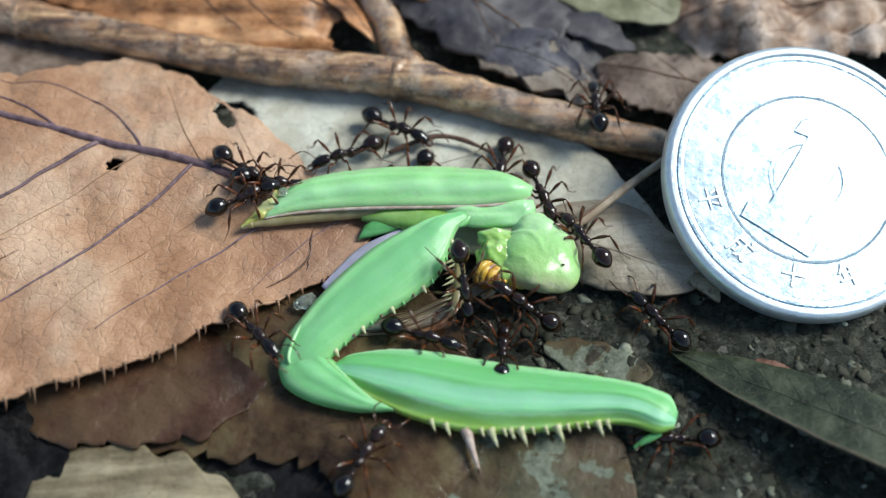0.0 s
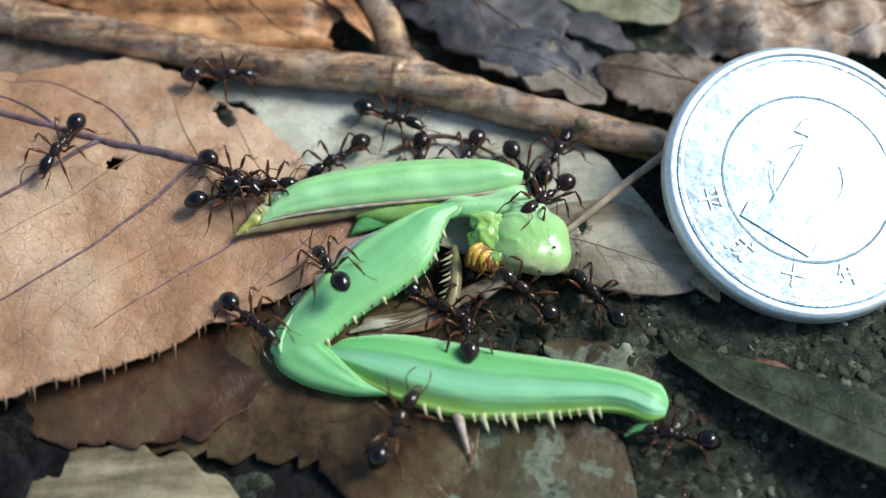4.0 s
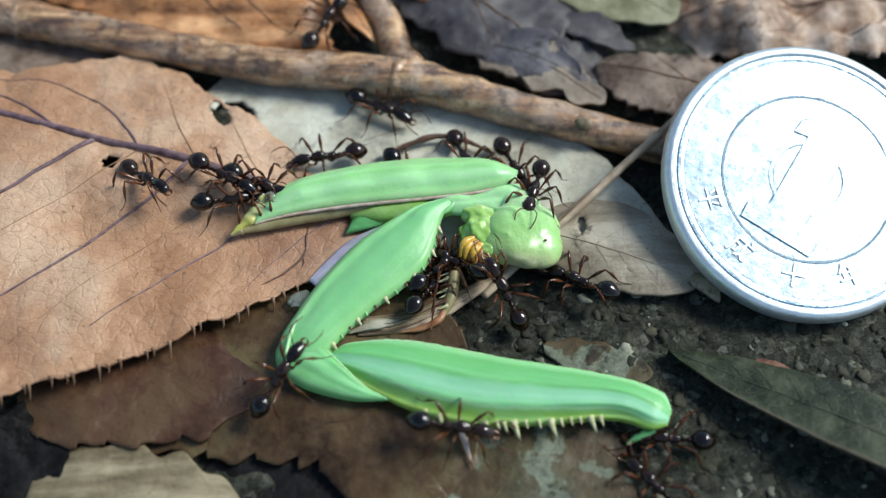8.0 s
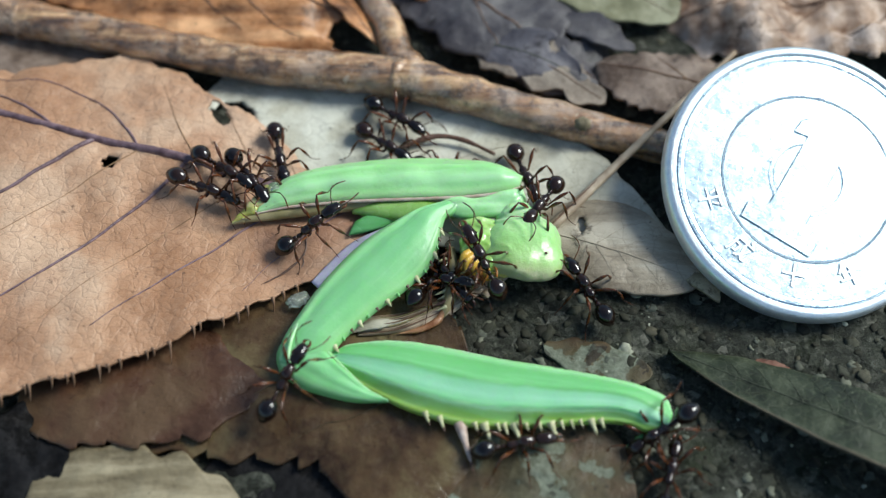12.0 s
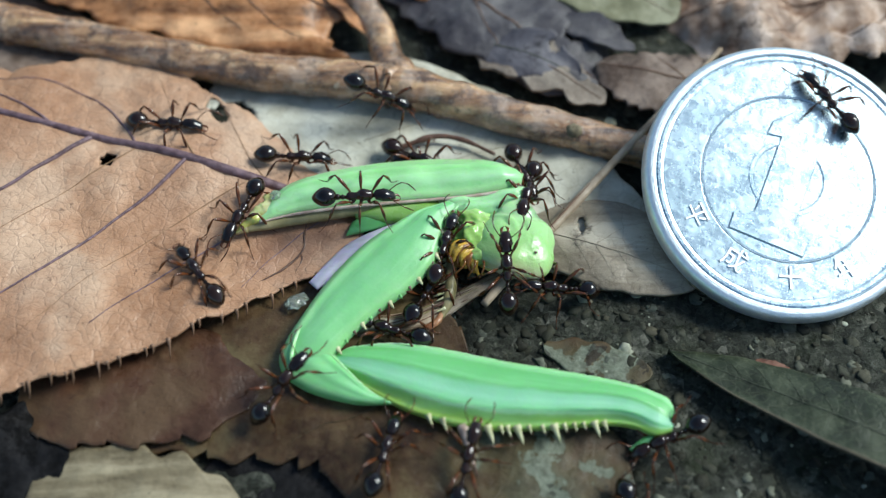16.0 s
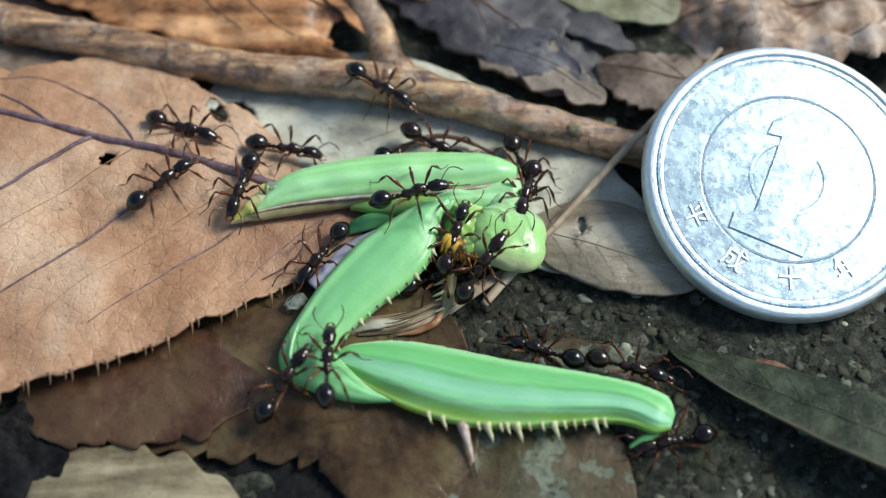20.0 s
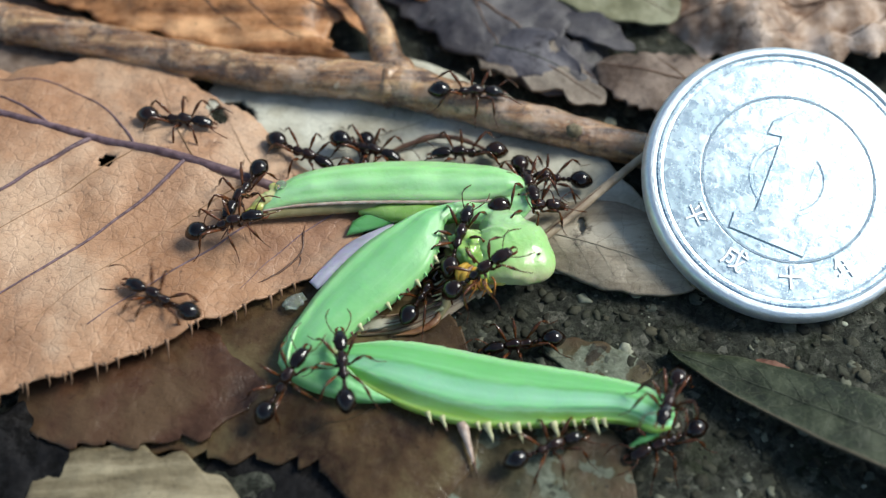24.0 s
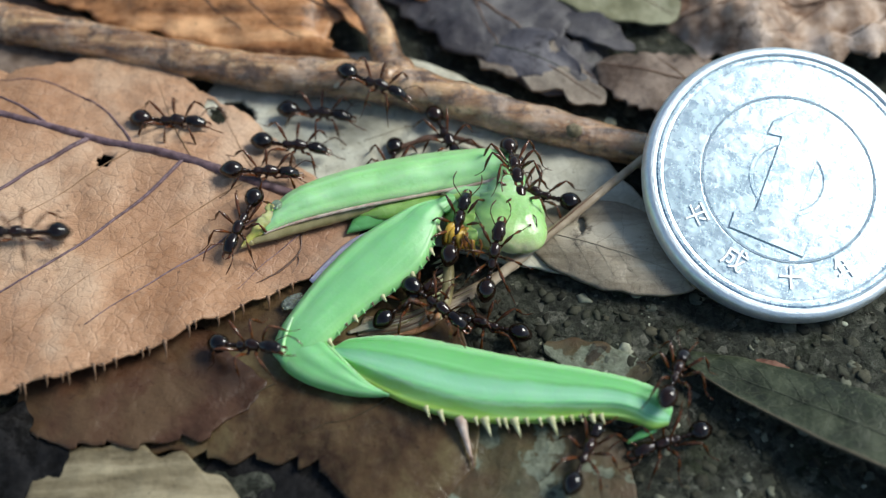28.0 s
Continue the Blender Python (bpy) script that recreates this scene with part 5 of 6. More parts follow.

_Written exercise_
Without the pictures, output the full listing exactly as it stands.

_Right answer_
0.0 s
4.0 s
8.0 s
12.0 s
16.0 s
20.0 s
24.0 s
28.0 s
Continue the Blender Python (bpy) script that recreates this scene with part 5 of 6. More parts follow.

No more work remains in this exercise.